- **INFORMATION SUPPLIED**
* * * * *

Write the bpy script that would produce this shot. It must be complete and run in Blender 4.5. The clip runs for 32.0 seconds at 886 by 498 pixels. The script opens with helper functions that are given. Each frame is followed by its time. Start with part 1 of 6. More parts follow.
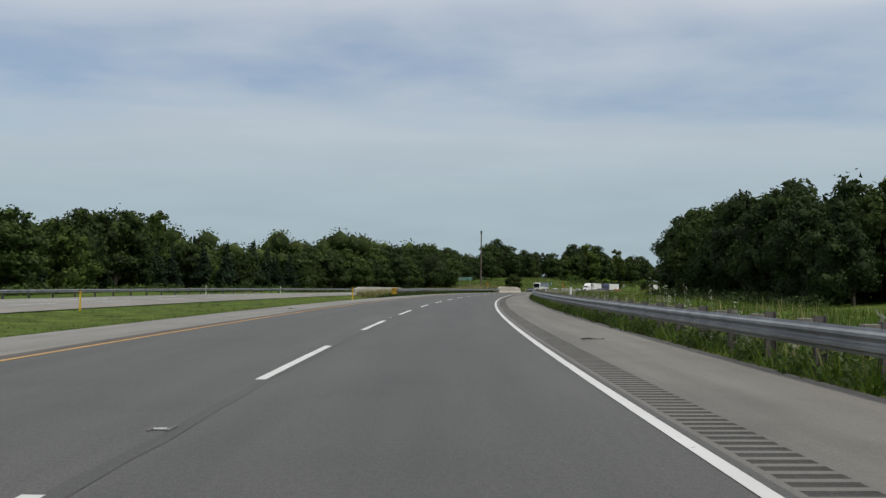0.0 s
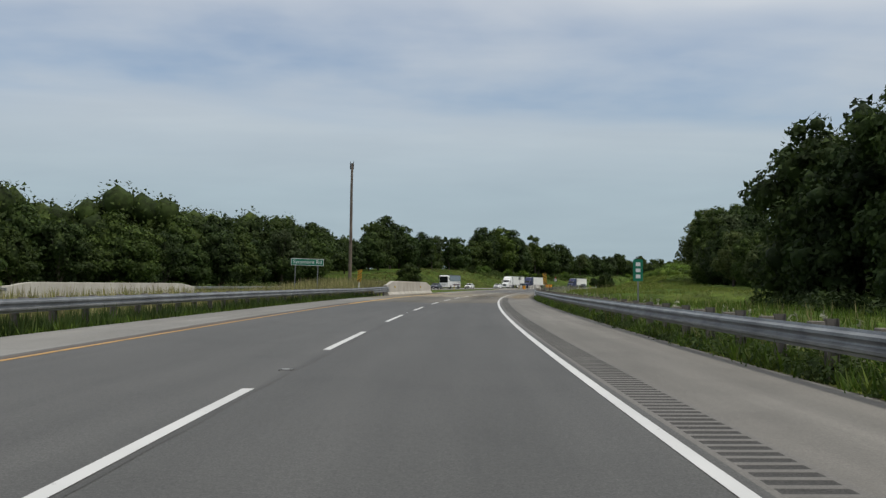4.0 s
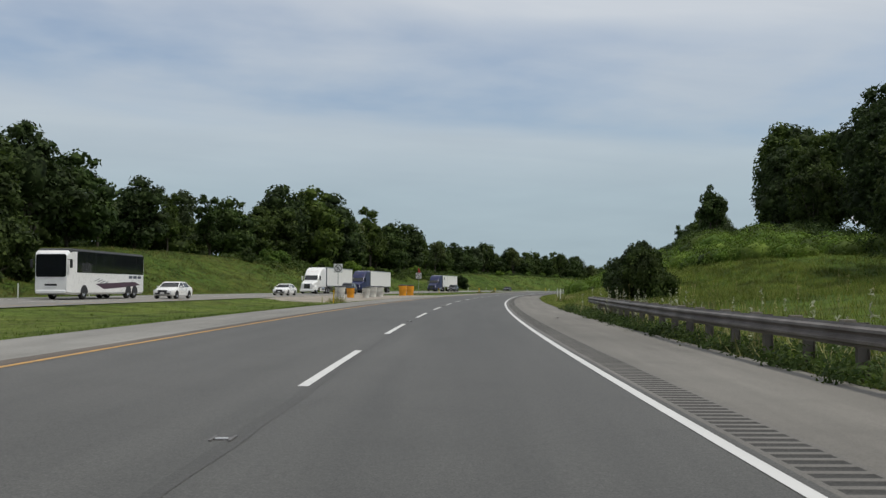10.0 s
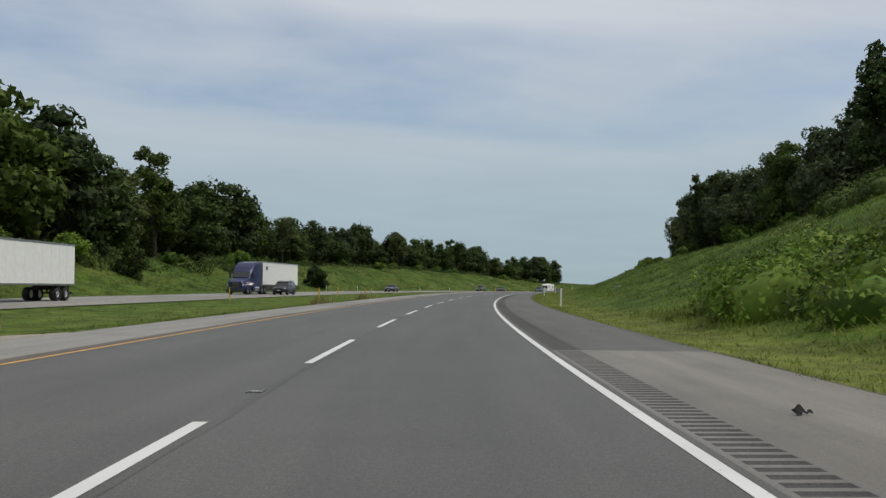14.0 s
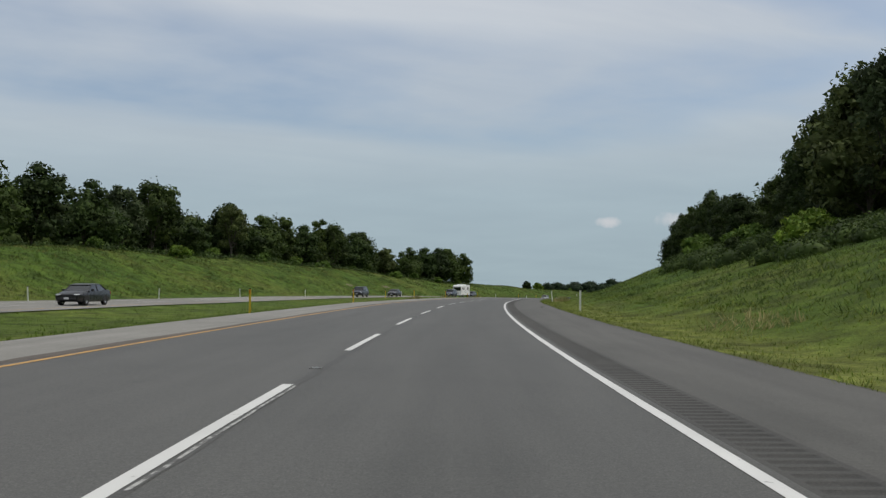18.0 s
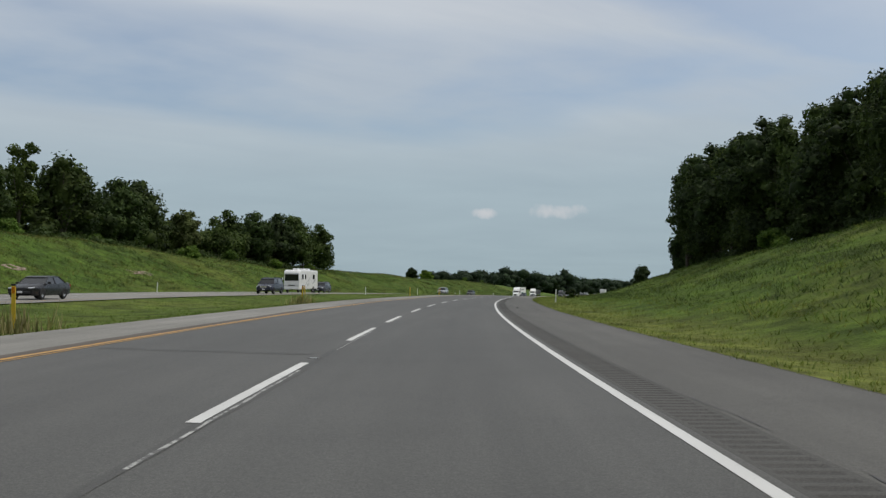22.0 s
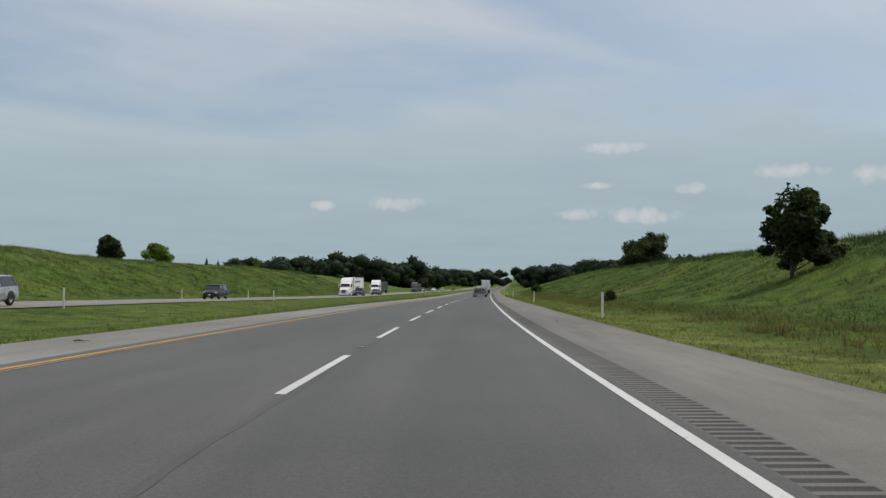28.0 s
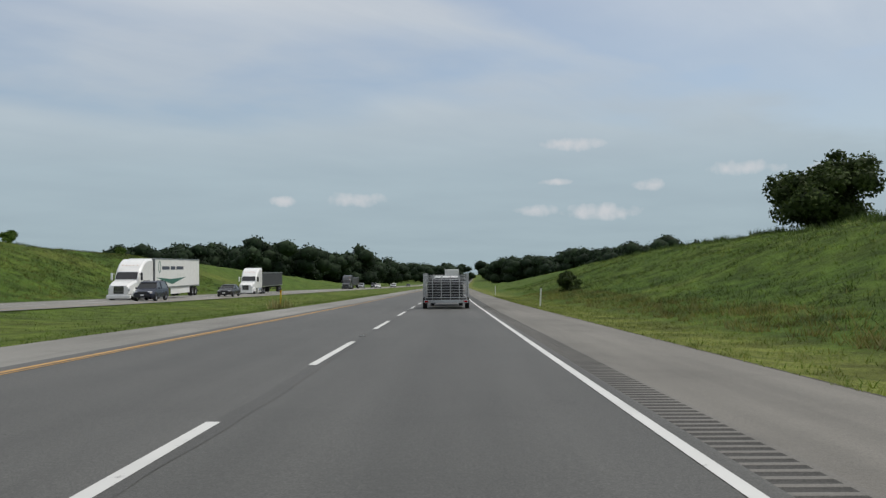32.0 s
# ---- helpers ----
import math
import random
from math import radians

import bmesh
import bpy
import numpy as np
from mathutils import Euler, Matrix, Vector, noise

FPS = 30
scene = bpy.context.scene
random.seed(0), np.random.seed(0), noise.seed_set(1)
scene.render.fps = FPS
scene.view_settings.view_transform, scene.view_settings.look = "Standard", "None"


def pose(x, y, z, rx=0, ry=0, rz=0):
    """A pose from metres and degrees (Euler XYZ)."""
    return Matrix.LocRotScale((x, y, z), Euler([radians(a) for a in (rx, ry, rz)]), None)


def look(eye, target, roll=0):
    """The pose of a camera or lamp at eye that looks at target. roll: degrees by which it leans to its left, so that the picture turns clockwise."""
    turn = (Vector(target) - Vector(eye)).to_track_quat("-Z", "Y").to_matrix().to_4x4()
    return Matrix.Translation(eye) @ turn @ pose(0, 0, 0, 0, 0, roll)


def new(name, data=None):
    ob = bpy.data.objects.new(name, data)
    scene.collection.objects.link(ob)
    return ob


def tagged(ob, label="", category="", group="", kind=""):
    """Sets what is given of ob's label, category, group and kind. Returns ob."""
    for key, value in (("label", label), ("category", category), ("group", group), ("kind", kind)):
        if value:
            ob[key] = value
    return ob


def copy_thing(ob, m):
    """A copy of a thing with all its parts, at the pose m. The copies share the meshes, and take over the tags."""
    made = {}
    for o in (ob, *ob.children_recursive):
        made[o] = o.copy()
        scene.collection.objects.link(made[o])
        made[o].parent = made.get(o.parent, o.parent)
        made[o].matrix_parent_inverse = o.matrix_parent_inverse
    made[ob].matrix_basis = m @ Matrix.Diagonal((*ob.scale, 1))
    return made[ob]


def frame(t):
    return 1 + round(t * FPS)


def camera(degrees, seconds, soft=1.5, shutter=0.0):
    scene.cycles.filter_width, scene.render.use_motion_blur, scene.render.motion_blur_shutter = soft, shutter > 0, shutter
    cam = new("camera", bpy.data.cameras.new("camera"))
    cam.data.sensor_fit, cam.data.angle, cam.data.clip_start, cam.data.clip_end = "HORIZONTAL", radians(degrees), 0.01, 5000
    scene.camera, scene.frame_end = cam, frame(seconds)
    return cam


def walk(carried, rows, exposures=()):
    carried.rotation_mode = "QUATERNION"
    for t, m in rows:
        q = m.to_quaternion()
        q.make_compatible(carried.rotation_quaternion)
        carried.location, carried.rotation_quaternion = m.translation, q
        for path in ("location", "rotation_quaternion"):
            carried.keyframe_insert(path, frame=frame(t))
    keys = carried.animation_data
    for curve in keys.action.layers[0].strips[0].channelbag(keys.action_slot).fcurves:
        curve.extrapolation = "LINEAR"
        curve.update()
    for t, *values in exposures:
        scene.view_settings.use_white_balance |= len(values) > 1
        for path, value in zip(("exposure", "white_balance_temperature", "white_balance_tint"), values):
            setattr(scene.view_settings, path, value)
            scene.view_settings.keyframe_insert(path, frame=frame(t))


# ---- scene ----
cam = camera(50.83, 32.0, soft=1.35)
PATH = [
    (0.0, pose(-0.036, 4.487, 1.158, 92.736, -0.039, -0.794)),
    (0.5, pose(0.191, 18.984, 1.292, 92.838, -0.088, -1.569)),
    (1.0, pose(0.656, 33.510, 1.426, 92.867, -0.127, -2.536)),
    (1.5, pose(1.395, 48.090, 1.570, 92.701, -0.096, -3.502)),
    (2.0, pose(2.376, 62.681, 1.664, 92.812, -0.084, -4.536)),
    (2.5, pose(3.599, 77.244, 1.792, 92.746, -0.089, -5.345)),
    (3.0, pose(5.062, 91.774, 1.921, 92.615, -0.063, -6.122)),
    (3.5, pose(6.694, 106.271, 2.011, 92.457, -0.032, -6.750)),
    (4.0, pose(8.521, 120.735, 2.121, 92.371, -0.040, -7.579)),
    (4.5, pose(10.537, 135.171, 2.181, 92.445, -0.054, -8.445)),
    (5.0, pose(12.746, 149.580, 2.243, 92.485, -0.072, -9.340)),
    (5.5, pose(15.148, 163.965, 2.305, 92.499, -0.096, -10.250)),
    (6.0, pose(17.742, 178.330, 2.366, 92.381, -0.118, -11.152)),
    (6.5, pose(20.561, 192.670, 2.393, 92.285, -0.111, -11.913)),
    (7.0, pose(23.615, 206.982, 2.420, 92.258, -0.107, -12.709)),
    (7.5, pose(26.906, 221.270, 2.436, 92.122, -0.079, -13.674)),
    (8.0, pose(30.530, 235.502, 2.451, 92.305, -0.098, -14.787)),
    (8.5, pose(34.414, 249.703, 2.501, 92.149, -0.062, -15.622)),
    (9.0, pose(38.447, 263.895, 2.556, 92.310, -0.043, -16.073)),
    (9.5, pose(42.618, 278.079, 2.604, 92.349, -0.106, -16.865)),
    (10.0, pose(47.029, 292.218, 2.653, 92.465, -0.153, -18.013)),
    (10.5, pose(51.745, 306.285, 2.697, 92.491, -0.106, -19.101)),
    (11.0, pose(56.676, 320.301, 2.740, 92.483, -0.075, -20.031)),
    (11.5, pose(61.866, 334.237, 2.803, 92.152, 0.080, -21.078)),
    (12.0, pose(67.291, 348.088, 2.787, 92.374, 0.077, -21.973)),
    (12.5, pose(72.914, 361.853, 2.803, 92.353, 0.054, -22.934)),
    (13.0, pose(78.733, 375.541, 2.815, 92.405, 0.033, -23.837)),
    (13.5, pose(84.765, 389.152, 2.846, 92.371, 0.010, -24.531)),
    (14.0, pose(90.989, 402.676, 2.877, 92.386, -0.008, -25.269)),
    (14.5, pose(97.401, 416.091, 2.899, 92.363, 0.048, -26.084)),
    (15.0, pose(104.015, 429.388, 2.921, 92.343, 0.121, -26.939)),
    (15.5, pose(110.812, 442.574, 2.945, 92.351, 0.082, -27.851)),
    (16.0, pose(117.782, 455.655, 2.970, 92.395, 0.056, -28.620)),
    (16.5, pose(124.924, 468.632, 3.008, 92.483, 0.029, -29.363)),
    (17.0, pose(132.242, 481.507, 3.053, 92.461, -0.001, -30.141)),
    (17.5, pose(139.739, 494.281, 3.098, 92.403, -0.034, -31.004)),
    (18.0, pose(147.424, 506.947, 3.142, 92.469, -0.063, -32.049)),
    (18.5, pose(155.359, 519.482, 3.180, 92.461, -0.109, -33.134)),
    (19.0, pose(163.552, 531.887, 3.208, 92.368, -0.131, -34.148)),
    (19.5, pose(172.019, 544.165, 3.225, 92.216, -0.166, -35.142)),
    (20.0, pose(180.721, 556.379, 3.241, 92.150, -0.184, -36.096)),
    (20.5, pose(189.687, 568.552, 3.204, 92.095, -0.200, -36.966)),
    (21.0, pose(198.876, 580.676, 3.136, 92.118, -0.234, -37.717)),
    (21.5, pose(208.282, 592.718, 3.075, 92.050, -0.214, -38.598)),
    (22.0, pose(217.869, 604.641, 3.014, 91.866, -0.182, -39.585)),
    (22.5, pose(227.617, 616.394, 2.887, 92.041, -0.103, -40.436)),
    (23.0, pose(237.508, 627.919, 2.741, 92.242, 0.005, -41.291)),
    (23.5, pose(247.517, 639.172, 2.673, 91.966, -0.035, -42.261)),
    (24.0, pose(257.668, 650.156, 2.576, 91.929, -0.007, -43.064)),
    (24.5, pose(267.972, 660.894, 2.421, 91.857, -0.030, -44.004)),
    (25.0, pose(278.410, 671.438, 2.253, 91.759, -0.030, -44.833)),
    (25.5, pose(288.992, 681.815, 2.095, 91.757, -0.029, -45.499)),
    (26.0, pose(299.672, 692.081, 1.938, 91.764, 0.007, -46.245)),
    (26.5, pose(310.473, 702.195, 1.734, 91.486, 0.052, -47.002)),
    (27.0, pose(321.397, 712.136, 1.506, 91.474, 0.105, -47.742)),
    (27.5, pose(332.436, 721.891, 1.279, 91.452, 0.167, -48.508)),
    (28.0, pose(343.577, 731.450, 1.052, 91.392, 0.242, -49.452)),
    (28.5, pose(354.784, 740.835, 0.803, 91.280, 0.209, -50.353)),
    (29.0, pose(366.119, 750.090, 0.532, 91.170, 0.215, -51.075)),
    (29.5, pose(377.637, 759.274, 0.266, 91.073, 0.225, -51.542)),
    (30.0, pose(389.301, 768.352, -0.067, 91.185, 0.373, -51.684)),
    (30.5, pose(400.943, 777.467, -0.356, 91.003, 0.328, -51.808)),
    (31.0, pose(412.606, 786.577, -0.664, 90.991, 0.313, -51.846)),
    (31.5, pose(424.312, 795.666, -0.983, 91.052, 0.325, -51.863)),
    (32.0, pose(436.033, 804.751, -1.302, 91.134, 0.336, -51.860)),
]
EXPOSURES = [(0.0, -0.05), (13.0, -0.05), (18.0, -0.12), (25.0, -0.14), (32.0, -0.08)]
walk(cam, PATH, EXPOSURES)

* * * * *

- **DO THIS**
Leave out the pictures and restate, word for word, the lines from the top of the data through the line containing "shutter > 0, shutter", both included.

- **CORRECT RESPONSE**
Write the bpy script that would produce this shot. It must be complete and run in Blender 4.5. The clip runs for 32.0 seconds at 886 by 498 pixels. The script opens with helper functions that are given. Each frame is followed by its time. Start with part 1 of 6. More parts follow.
0.0 s
4.0 s
10.0 s
14.0 s
18.0 s
22.0 s
28.0 s
32.0 s
# ---- helpers ----
import math
import random
from math import radians

import bmesh
import bpy
import numpy as np
from mathutils import Euler, Matrix, Vector, noise

FPS = 30
scene = bpy.context.scene
random.seed(0), np.random.seed(0), noise.seed_set(1)
scene.render.fps = FPS
scene.view_settings.view_transform, scene.view_settings.look = "Standard", "None"


def pose(x, y, z, rx=0, ry=0, rz=0):
    """A pose from metres and degrees (Euler XYZ)."""
    return Matrix.LocRotScale((x, y, z), Euler([radians(a) for a in (rx, ry, rz)]), None)


def look(eye, target, roll=0):
    """The pose of a camera or lamp at eye that looks at target. roll: degrees by which it leans to its left, so that the picture turns clockwise."""
    turn = (Vector(target) - Vector(eye)).to_track_quat("-Z", "Y").to_matrix().to_4x4()
    return Matrix.Translation(eye) @ turn @ pose(0, 0, 0, 0, 0, roll)


def new(name, data=None):
    ob = bpy.data.objects.new(name, data)
    scene.collection.objects.link(ob)
    return ob


def tagged(ob, label="", category="", group="", kind=""):
    """Sets what is given of ob's label, category, group and kind. Returns ob."""
    for key, value in (("label", label), ("category", category), ("group", group), ("kind", kind)):
        if value:
            ob[key] = value
    return ob


def copy_thing(ob, m):
    """A copy of a thing with all its parts, at the pose m. The copies share the meshes, and take over the tags."""
    made = {}
    for o in (ob, *ob.children_recursive):
        made[o] = o.copy()
        scene.collection.objects.link(made[o])
        made[o].parent = made.get(o.parent, o.parent)
        made[o].matrix_parent_inverse = o.matrix_parent_inverse
    made[ob].matrix_basis = m @ Matrix.Diagonal((*ob.scale, 1))
    return made[ob]


def frame(t):
    return 1 + round(t * FPS)


def camera(degrees, seconds, soft=1.5, shutter=0.0):
    scene.cycles.filter_width, scene.render.use_motion_blur, scene.render.motion_blur_shutter = soft, shutter > 0, shutter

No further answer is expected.